There’s a lot to be said for a fat woman wearing brave outfit choices. What I mean by brave is what society indicates as being brave because it’s not a part of the norm we’re confirmed to believe it correct. We’re told that large women shouldn’t wear stripes, bright colors, patterns, and tight fitting clothes. Then with the same breath. We’re told not to wear things that look too baggy, everything should be flattering, cover up… blah blah blah. Is it any wonder that so many plus size women have been though years of mental torment when it comes to just deciding what to wear on any given day! Even being pregnant now doesn’t let up the trolls!
I hope at some point we are all pretty confident about our bodies. Seeing beautiful, fat women wearing the most amazing outfits and quite frankly not giving a hoot about what people think. That’s the key.

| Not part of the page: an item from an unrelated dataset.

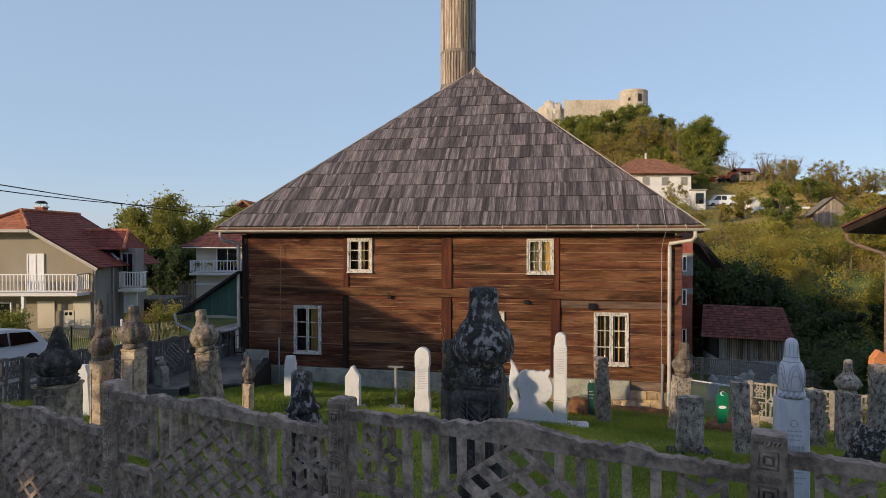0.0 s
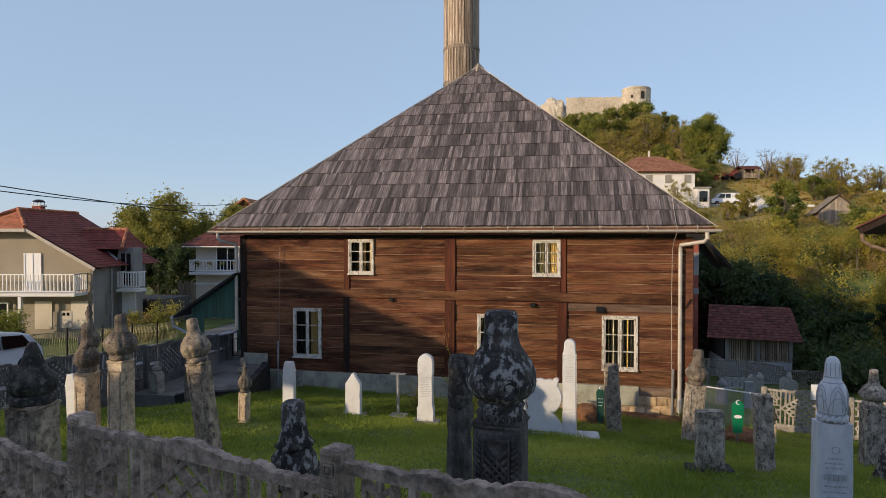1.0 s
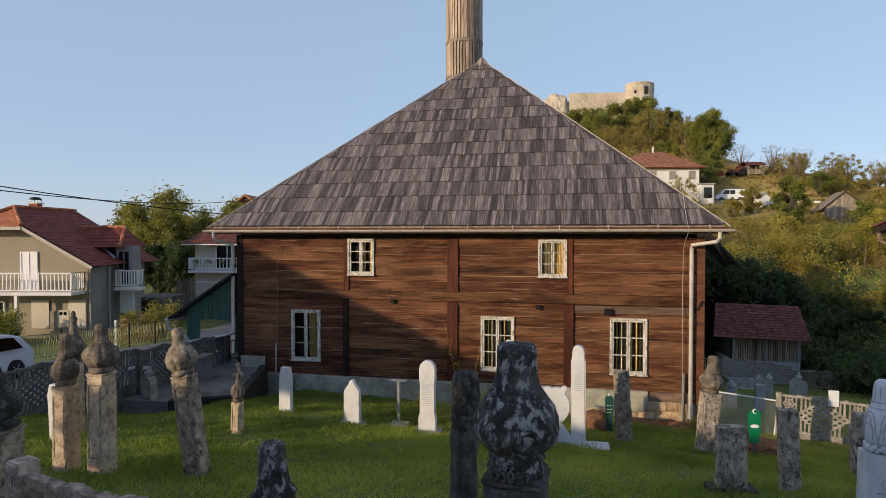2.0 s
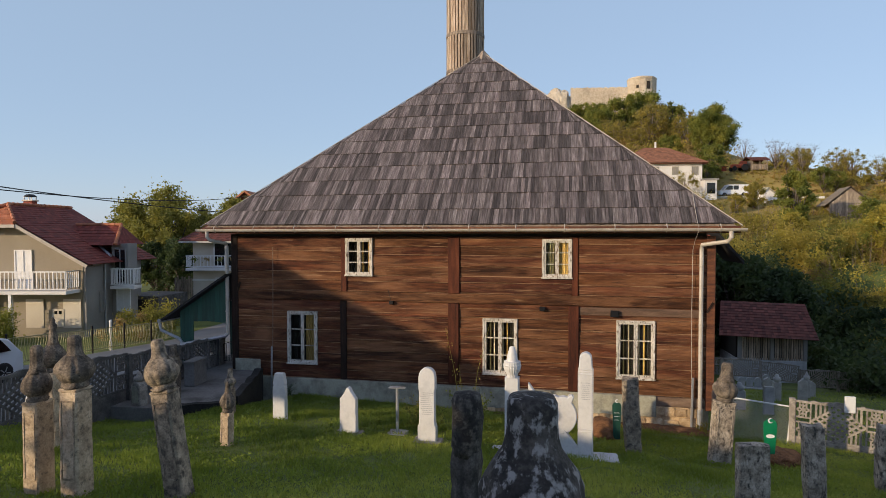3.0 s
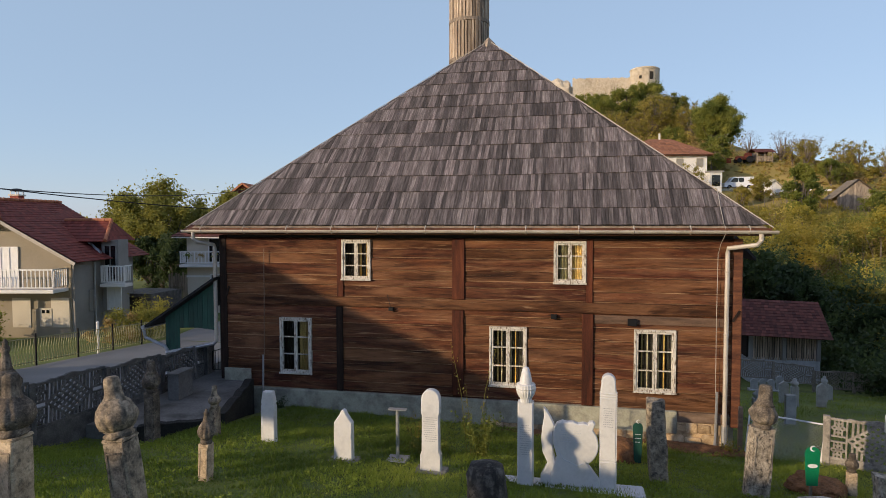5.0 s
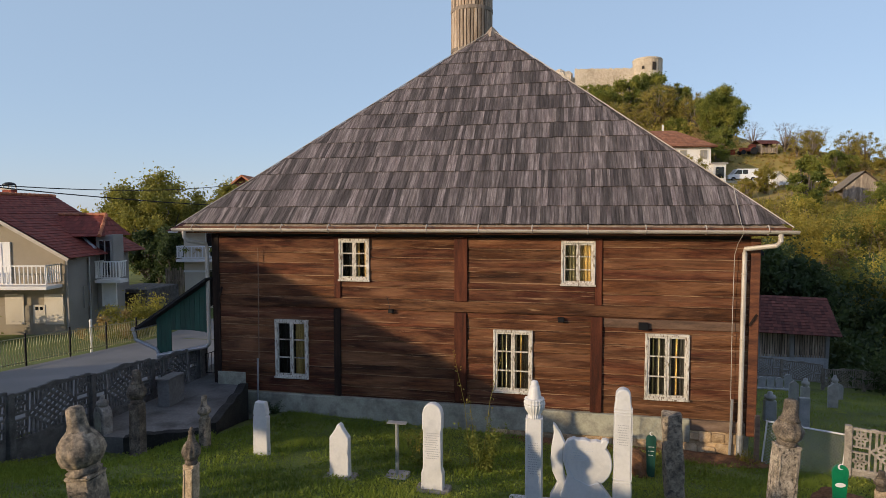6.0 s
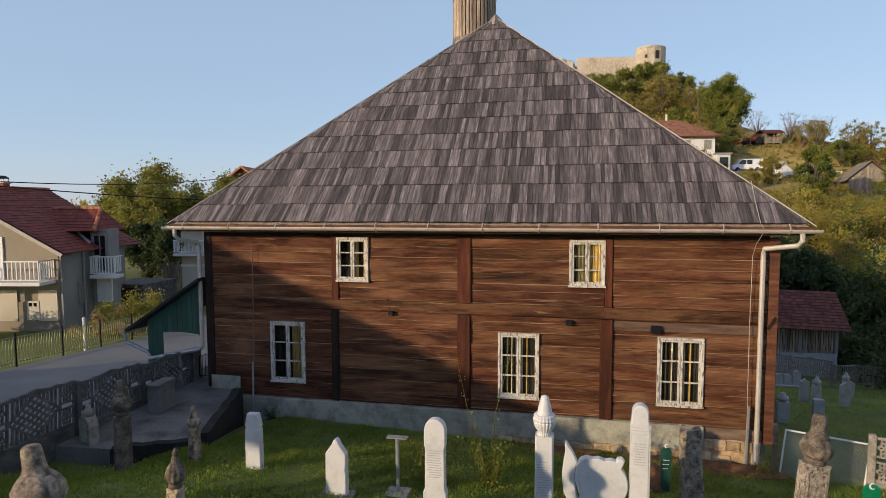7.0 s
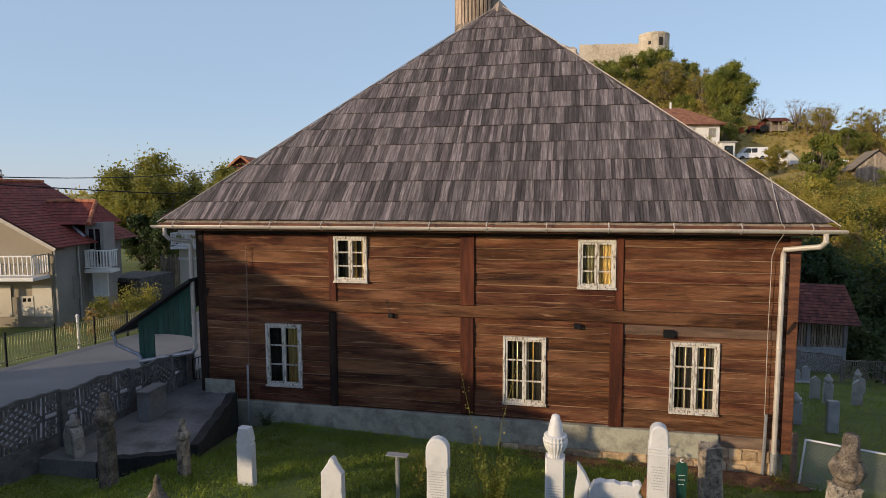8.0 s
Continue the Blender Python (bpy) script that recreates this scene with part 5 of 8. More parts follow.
part("cap_flute", bm, VEIN, name_stone)
bm = bmesh.new()
tube(bm, [(0.03 * math.cos(q), -0.081, 1.0 + 0.03 * math.sin(q)) for q in (2 * math.pi * i / 12 for i in range(13))], 0.004, 5)
part("engraved_rosette", bm, INK, name_stone)
letter_rows(name_stone, 0.93, 0.17, 3, -0.081, gap=0.04, seed=3)
bm = bmesh.new()
for k in range(5):
    box(bm, -0.09 + k * 0.037, -0.09 + k * 0.037 + 0.027, -0.086, -0.078, 0.75, 0.8)
part("inscription_line", bm, INK, name_stone)
letter_rows(name_stone, 0.7, 0.2, 6, -0.083, gap=0.048, seed=5)

# small arched stone and a concrete box on the terrace
arch = thing("arched_gravestone", pose(-6.55, -3.66, 0.27, 0, 0, -20), "small grey arched gravestone with a pale inset panel", "gravestone")
part("slab", slab([(-0.18, 0), (0.18, 0), (0.18, 0.38), *arc(0, 0.38, 0.17, 0, 180, 10), (-0.18, 0.38)], -0.1, 0.1, 0.015), CONCRETE, arch)
part("panel", slab([(-0.1, 0.06), (0.1, 0.06), (0.1, 0.34), *arc(0, 0.34, 0.1, 0, 180, 8), (-0.1, 0.34)], -0.112, -0.09), PLINTH, arch, "pale inset panel")
bm = bmesh.new()
lathe(bm, [(0.09, 0.53), (0.12, 0.57), (0.11, 0.63), (0.05, 0.66), (0.045, 0.74), (0.02, 0.76)], 16)
part("turban", bm, CONCRETE, arch, smooth=True)
bx = thing("concrete_box", pose(-6.42, -1.75, 0.27, 0, 0, 4), "plain grey upright concrete box standing on the terrace", "concrete box")
part("body", block(-0.14, 0.14, -0.3, 0.3, 0, 0.6, 0.012), TERRACE, bx)
part("rim", block(-0.15, 0.15, -0.315, 0.315, 0.602, 0.64, 0.01), TERRACE, bx)

# T-shaped steel stand
stand = thing("steel_stand", pose(-0.27, -4.45, 0.3), "thin galvanised steel stand with a crossbar and foot plate", "stand")
bm = bmesh.new()
tube(bm, [(0, 0, 0.02), (0, 0, 0.88)], 0.032, 10)
part("pole", bm, GALV, stand)
bm = bmesh.new()
box(bm, -0.16, 0.16, -0.06, 0.06, 0.88, 0.895)
part("crossbar", bm, GALV, stand)
part("foot_plate", block(-0.18, 0.18, -0.16, 0.16, -0.05, 0.03, 0.008), GALV, stand)

# green grave markers with a white crescent
def crescent(r, n=14):
    outer = arc(0, 0, r, 40, 320, n)
    inner = arc(r * 0.28, 0, r * 0.72, 305, 55, n)
    return outer + inner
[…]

Over the last few years I’ve realized the key is to take control of your own insecurities. Put yourself back in control. Why are you scared to wear that dress? Like, why are you REALLY scared to wear it? I bet it all comes down to other people’s perceptions of you. Well guess what? Screw them. If you like it wear it.

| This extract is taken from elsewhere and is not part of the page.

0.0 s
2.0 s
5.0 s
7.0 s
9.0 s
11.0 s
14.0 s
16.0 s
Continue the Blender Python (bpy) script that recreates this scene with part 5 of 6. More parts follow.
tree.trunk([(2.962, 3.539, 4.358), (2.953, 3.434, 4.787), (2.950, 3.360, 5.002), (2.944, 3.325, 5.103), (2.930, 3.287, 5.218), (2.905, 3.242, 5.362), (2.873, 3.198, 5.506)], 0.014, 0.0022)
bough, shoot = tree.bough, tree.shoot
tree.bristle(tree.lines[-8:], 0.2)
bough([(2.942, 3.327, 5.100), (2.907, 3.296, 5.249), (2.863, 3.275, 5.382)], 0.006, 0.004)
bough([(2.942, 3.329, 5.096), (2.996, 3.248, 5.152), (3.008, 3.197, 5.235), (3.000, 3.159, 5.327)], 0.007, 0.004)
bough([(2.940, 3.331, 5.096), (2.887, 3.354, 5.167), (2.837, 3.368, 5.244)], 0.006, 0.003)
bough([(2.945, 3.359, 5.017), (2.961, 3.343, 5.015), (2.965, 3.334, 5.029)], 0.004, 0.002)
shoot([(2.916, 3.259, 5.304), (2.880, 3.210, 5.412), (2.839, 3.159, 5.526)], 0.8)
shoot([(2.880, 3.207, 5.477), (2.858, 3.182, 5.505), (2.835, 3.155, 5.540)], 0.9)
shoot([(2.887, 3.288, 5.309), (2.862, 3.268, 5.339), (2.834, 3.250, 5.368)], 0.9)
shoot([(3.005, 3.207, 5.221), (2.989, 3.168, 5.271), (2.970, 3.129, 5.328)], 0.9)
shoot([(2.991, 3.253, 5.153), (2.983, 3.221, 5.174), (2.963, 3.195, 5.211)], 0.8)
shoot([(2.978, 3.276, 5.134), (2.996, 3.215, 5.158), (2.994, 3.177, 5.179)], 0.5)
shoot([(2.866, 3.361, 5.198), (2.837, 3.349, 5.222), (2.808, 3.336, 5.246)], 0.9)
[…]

I know that’s easier said than done. I REALLY know it is. So here’s an example of something I went through after having my first child. If you have had children you know what I am about to say. For most of us nothing fits the same clothing wise (a ton more comes as well but lets stick to cloths and fashion!!) Two months after having my 1st child I needed to get some new comfy "MOM" clothes. I ventured out by myself for a much need break and some retail therapy. I started in one of my favorite stores where every piece they made I loved. I wandered around enjoying my alone time looking at this and that when a sales associate came up to me. She asked if I needed any assistance and I told her I was just looking but I really was looking for an oversized sweater. I was feeling self conscious as I had gained weight after having the baby as we sat around ALOT and did not do much. She then proceeded to tell me that I was in the wrong store and nothing here was going to fit me. (Insert jaw drop)

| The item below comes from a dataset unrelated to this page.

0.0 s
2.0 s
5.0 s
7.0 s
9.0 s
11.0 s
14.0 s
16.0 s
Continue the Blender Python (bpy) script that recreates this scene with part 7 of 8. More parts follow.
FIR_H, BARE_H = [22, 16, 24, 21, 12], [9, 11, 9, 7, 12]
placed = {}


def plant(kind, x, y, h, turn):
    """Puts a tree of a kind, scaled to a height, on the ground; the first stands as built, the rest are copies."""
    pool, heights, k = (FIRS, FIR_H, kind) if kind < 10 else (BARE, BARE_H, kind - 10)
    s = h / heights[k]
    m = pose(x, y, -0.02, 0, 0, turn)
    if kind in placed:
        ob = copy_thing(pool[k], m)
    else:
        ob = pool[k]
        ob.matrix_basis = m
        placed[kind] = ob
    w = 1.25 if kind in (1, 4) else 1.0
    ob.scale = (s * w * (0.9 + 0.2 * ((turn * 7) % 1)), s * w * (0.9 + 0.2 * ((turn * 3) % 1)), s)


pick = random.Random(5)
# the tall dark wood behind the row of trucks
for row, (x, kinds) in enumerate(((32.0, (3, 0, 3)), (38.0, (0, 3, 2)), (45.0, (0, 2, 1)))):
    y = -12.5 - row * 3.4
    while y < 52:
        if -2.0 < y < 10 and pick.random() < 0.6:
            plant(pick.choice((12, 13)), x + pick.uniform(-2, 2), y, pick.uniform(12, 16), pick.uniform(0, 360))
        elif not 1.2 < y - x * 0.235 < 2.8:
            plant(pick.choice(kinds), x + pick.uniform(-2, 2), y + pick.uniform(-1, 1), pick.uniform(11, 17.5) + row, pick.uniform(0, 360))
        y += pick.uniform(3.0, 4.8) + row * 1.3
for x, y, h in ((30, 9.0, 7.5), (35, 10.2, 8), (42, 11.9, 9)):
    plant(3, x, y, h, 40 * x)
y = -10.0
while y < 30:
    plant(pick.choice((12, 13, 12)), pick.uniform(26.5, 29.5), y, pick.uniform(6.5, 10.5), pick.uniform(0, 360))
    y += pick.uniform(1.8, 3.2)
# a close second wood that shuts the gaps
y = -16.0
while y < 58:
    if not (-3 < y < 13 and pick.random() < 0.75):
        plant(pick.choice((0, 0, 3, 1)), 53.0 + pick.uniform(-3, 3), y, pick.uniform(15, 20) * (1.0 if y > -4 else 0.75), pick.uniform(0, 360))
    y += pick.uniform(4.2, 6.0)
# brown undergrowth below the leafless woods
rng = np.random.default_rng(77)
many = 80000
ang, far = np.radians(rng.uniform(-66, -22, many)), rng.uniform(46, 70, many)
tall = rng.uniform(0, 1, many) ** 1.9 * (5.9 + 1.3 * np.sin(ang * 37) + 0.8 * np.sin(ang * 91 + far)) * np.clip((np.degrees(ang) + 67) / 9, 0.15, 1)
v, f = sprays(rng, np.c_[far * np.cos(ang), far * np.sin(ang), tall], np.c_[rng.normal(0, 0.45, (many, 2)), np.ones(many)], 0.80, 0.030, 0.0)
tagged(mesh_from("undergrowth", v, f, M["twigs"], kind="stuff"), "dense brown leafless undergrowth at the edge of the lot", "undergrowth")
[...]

It hit me like a brick wall. I had just had a baby, gain weight and was not really feeling like myself any more. Everything changed for me in that moment. Tears welled up in my eye and pretty much ran out of the store. When had I become plus sized and why was I being shunned. In my mind I was still the same person but looking in the mirror I didn't recognize who I was. Who was this much larger lady standing in front of me. When had I turned into someone I didn't recognize. Mirrors then became my enemy. I did not want to look in them unless absolutely necessary and don't even get me started on full length mirrors.
Was I going to stand out from now on because of being fat? Was I ever going to be able to find and feel confident in an outfit I going to wear? It just conformed to me that plus size woman could not be fashionable. Wait, WHAT......how is this even possible. Because I am not a 0-12 I am not longer able to wear what I want and feel fabulous doing so.
SHUT THE FRONT DOOR.....when did this become an issue and why?
Moving on.....I spoke to my husband who is an incredibly supportive and always tells me I am beautiful, sexy etc. He really is a gem at building me up and has loved my all stages and sizes of my life. (If you have people in your life who bring you down or don’t support you, consider recycling them!). He told me that there is nothing wrong with my body, it's shape or size and if I wanted to wear something I should. This took a long time to sink in. I was perfect the way I was and if I wanted to wear something, anything I should. When did I let other people decide what I can and can not wear. I actively told myself to look at the positives. I'm alive, I'm happy and healthy, yes I'm over weight but that has never stopped me from doing all that I wanted to do. I was on a mission to find body confidence in all the plus size outfits I found, loved and wanted to wear.
I think the biggest way of getting over your own insecurities of what others think of you is to think that actually they could be saying something nice. Just as you automatically think they’re saying something negative. It could actually be positive. I mean, I felt amazing and looked it too. How did I ever think someone could make be feel shameful about my body and how I looked.
So yes, I have found a ton of outfits over the years that I look and feel amazing in. They are fashionable and down right sexy if you ask. I also have had lots of lovely compliments on what I wear too. It’s not about me being brave or breaking societies rules. It really isn’t. All it comes down to is me wearing what I want and not being affected by the negative messages we’ve been drip fed over the years. It’s about me accepting that I look the way I look and that’s OK. It’s about me realizing the people that matter don’t mind and the people that mind don’t matter. It gets easier. Trust me. Fitting in is out.........it really is.